_WHAT YOU NEED TO DO:_ Show each line of the data below that has the string "keys" in it.

((

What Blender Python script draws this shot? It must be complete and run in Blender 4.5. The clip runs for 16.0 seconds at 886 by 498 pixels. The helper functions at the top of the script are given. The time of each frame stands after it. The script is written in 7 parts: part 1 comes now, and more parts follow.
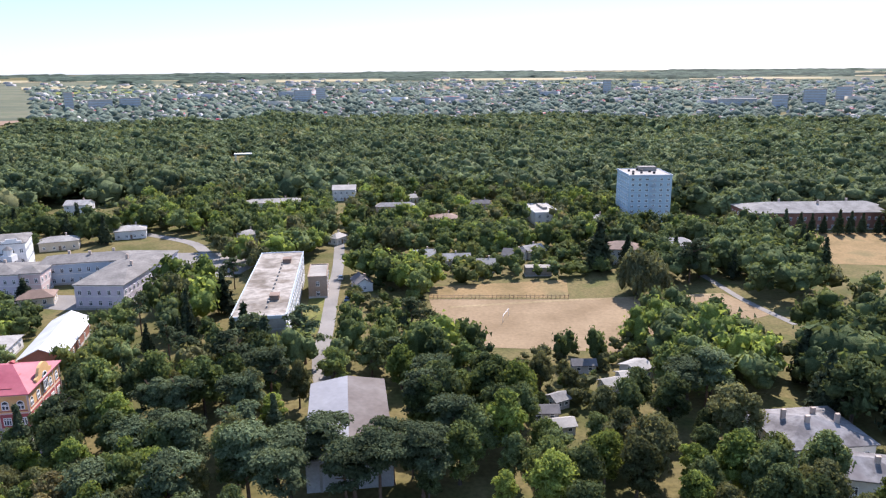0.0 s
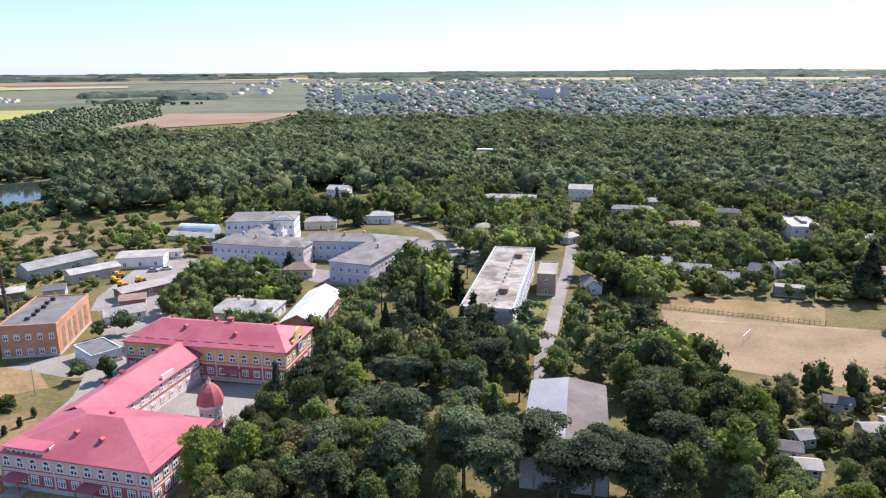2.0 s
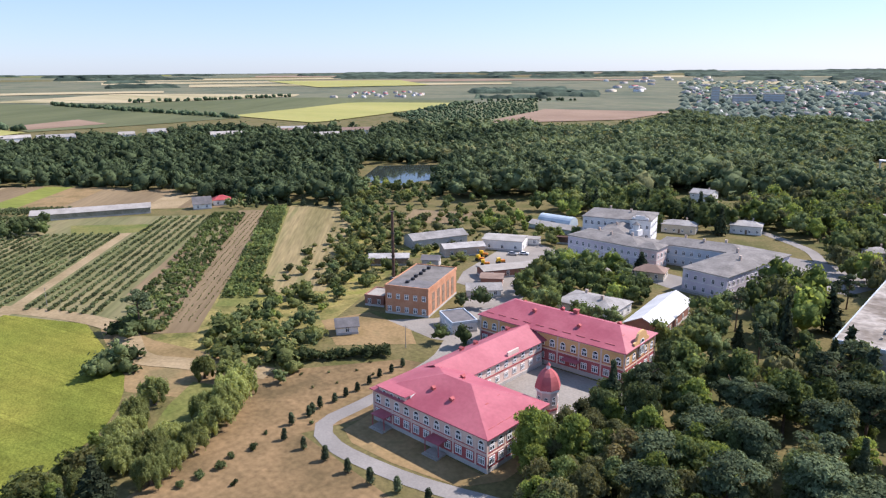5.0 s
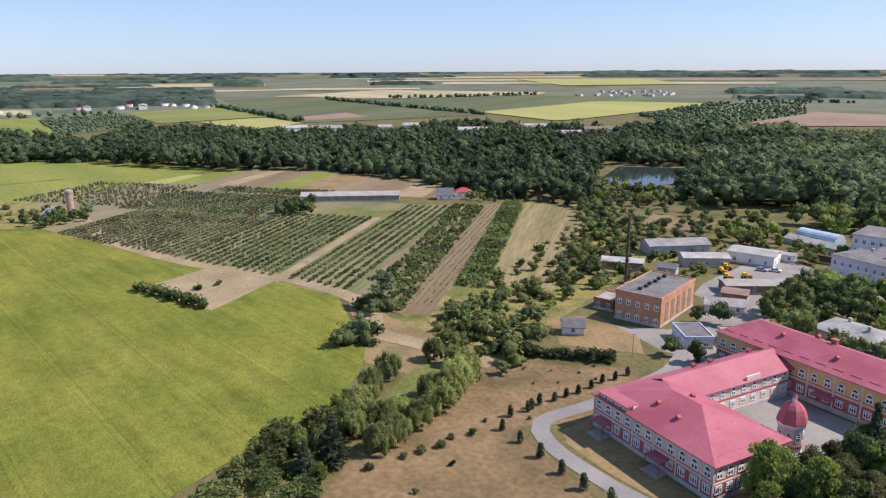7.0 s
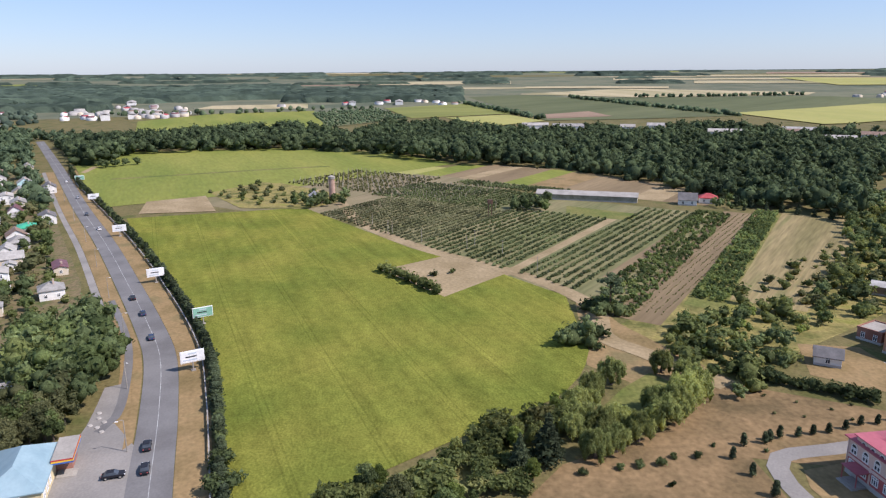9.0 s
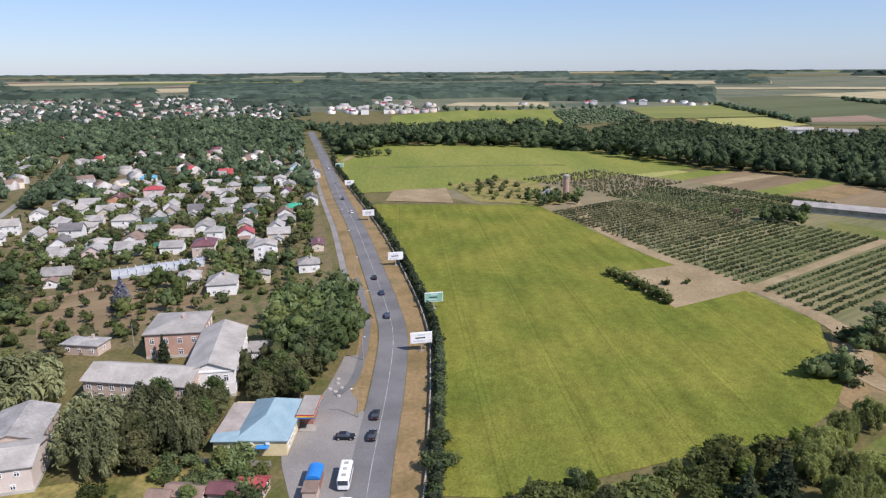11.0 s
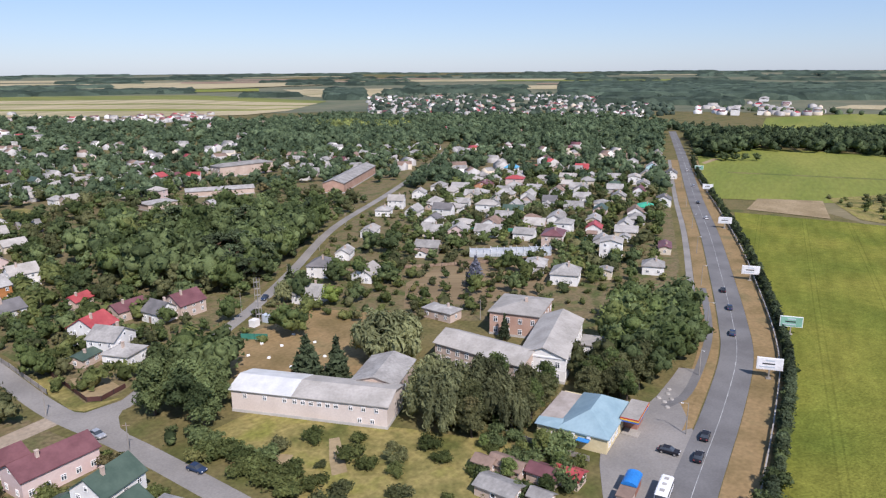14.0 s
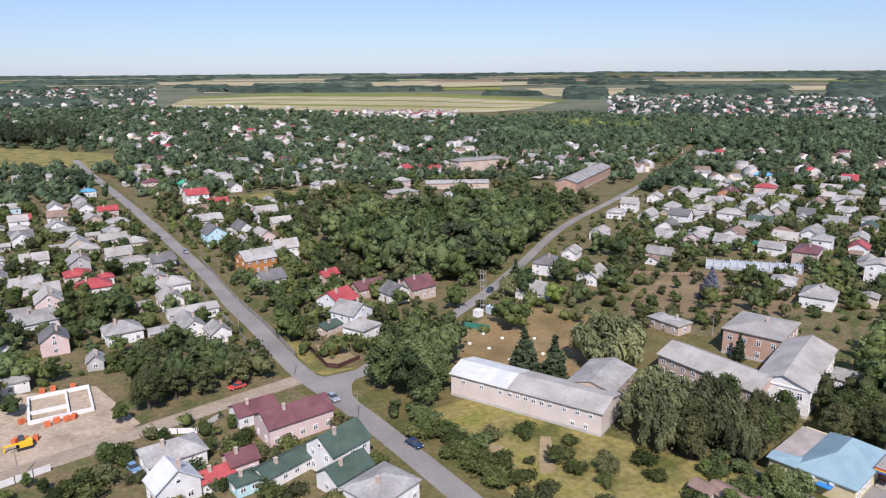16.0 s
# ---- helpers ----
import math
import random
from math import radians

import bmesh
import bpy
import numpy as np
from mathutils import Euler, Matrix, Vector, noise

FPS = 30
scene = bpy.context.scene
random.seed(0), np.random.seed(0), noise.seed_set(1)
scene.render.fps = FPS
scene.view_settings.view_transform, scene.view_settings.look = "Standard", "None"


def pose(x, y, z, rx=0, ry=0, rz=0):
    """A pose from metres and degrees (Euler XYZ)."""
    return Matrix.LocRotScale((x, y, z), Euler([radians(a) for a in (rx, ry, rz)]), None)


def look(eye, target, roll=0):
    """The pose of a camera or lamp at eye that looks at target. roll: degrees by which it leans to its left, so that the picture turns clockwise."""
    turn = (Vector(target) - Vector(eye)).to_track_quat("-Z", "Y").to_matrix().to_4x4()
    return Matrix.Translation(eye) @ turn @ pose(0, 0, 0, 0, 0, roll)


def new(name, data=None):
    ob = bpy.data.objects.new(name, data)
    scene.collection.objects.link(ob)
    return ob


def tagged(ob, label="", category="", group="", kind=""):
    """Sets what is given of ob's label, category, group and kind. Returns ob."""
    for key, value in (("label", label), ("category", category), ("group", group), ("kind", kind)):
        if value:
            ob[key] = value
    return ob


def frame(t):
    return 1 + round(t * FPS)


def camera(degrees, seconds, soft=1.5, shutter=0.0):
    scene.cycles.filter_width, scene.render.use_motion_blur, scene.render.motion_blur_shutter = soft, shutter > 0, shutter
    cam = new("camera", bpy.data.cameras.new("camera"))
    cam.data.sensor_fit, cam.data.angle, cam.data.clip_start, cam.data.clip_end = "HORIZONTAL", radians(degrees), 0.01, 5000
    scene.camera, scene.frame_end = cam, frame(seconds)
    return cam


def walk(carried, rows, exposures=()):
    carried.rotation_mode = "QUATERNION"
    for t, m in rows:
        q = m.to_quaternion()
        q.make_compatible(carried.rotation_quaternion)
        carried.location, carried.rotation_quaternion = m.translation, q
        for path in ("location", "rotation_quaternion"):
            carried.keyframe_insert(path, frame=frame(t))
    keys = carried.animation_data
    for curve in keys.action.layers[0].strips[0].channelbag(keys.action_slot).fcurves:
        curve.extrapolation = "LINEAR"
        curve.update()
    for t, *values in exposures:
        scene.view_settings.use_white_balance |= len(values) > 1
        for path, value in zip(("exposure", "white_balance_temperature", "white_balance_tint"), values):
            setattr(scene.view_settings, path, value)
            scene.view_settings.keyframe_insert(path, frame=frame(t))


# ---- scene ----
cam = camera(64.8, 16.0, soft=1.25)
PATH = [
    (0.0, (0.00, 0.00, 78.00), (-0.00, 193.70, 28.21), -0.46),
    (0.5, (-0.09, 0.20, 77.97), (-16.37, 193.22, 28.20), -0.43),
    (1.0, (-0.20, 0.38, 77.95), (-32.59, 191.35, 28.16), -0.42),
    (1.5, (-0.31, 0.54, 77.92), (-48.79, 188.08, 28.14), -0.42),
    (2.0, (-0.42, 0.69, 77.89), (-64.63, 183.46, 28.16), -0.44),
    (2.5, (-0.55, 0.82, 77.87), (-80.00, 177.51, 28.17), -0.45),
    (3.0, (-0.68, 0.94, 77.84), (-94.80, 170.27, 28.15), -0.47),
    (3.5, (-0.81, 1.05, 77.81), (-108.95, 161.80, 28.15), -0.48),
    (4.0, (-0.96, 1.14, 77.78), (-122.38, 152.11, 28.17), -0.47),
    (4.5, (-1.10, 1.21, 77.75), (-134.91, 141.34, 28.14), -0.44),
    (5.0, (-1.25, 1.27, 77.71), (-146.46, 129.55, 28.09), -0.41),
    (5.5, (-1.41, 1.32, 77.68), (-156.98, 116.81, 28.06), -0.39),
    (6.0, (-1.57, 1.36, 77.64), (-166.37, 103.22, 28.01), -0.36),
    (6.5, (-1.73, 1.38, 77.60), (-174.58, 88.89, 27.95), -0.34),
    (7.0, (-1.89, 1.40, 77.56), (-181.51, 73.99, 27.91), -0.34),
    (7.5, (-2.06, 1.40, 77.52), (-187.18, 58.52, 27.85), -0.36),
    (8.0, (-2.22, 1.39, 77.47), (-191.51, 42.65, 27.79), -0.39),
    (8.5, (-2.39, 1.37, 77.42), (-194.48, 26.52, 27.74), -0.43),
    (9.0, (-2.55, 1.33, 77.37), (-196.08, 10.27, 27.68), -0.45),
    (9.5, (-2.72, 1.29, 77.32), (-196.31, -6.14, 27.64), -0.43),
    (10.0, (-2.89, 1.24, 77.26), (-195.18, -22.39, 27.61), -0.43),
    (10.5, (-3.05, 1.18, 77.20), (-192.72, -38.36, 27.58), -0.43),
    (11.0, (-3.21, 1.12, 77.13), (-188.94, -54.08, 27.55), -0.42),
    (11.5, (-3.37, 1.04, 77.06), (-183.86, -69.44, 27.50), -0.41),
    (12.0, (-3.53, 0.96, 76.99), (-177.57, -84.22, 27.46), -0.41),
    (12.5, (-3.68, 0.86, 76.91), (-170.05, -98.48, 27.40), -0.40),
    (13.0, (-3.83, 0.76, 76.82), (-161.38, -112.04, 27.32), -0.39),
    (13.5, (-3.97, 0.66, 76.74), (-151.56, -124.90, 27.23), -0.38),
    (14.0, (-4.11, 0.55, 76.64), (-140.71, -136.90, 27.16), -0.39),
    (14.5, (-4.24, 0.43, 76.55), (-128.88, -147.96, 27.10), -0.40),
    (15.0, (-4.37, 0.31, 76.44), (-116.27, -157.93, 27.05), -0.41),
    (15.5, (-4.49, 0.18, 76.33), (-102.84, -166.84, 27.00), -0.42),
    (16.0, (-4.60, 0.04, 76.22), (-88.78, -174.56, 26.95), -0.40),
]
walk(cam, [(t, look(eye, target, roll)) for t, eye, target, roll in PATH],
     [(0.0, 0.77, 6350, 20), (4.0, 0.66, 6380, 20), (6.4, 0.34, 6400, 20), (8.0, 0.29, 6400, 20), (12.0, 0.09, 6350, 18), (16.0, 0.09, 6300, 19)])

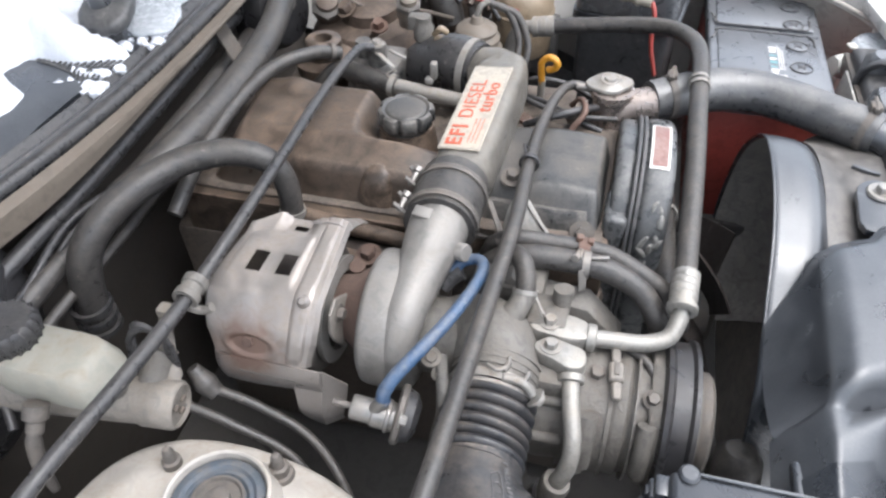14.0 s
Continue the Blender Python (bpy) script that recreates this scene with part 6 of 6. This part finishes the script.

))

_THE OUTPUT:_
    keys = carried.animation_data
    for curve in keys.action.layers[0].strips[0].channelbag(keys.action_slot).fcurves:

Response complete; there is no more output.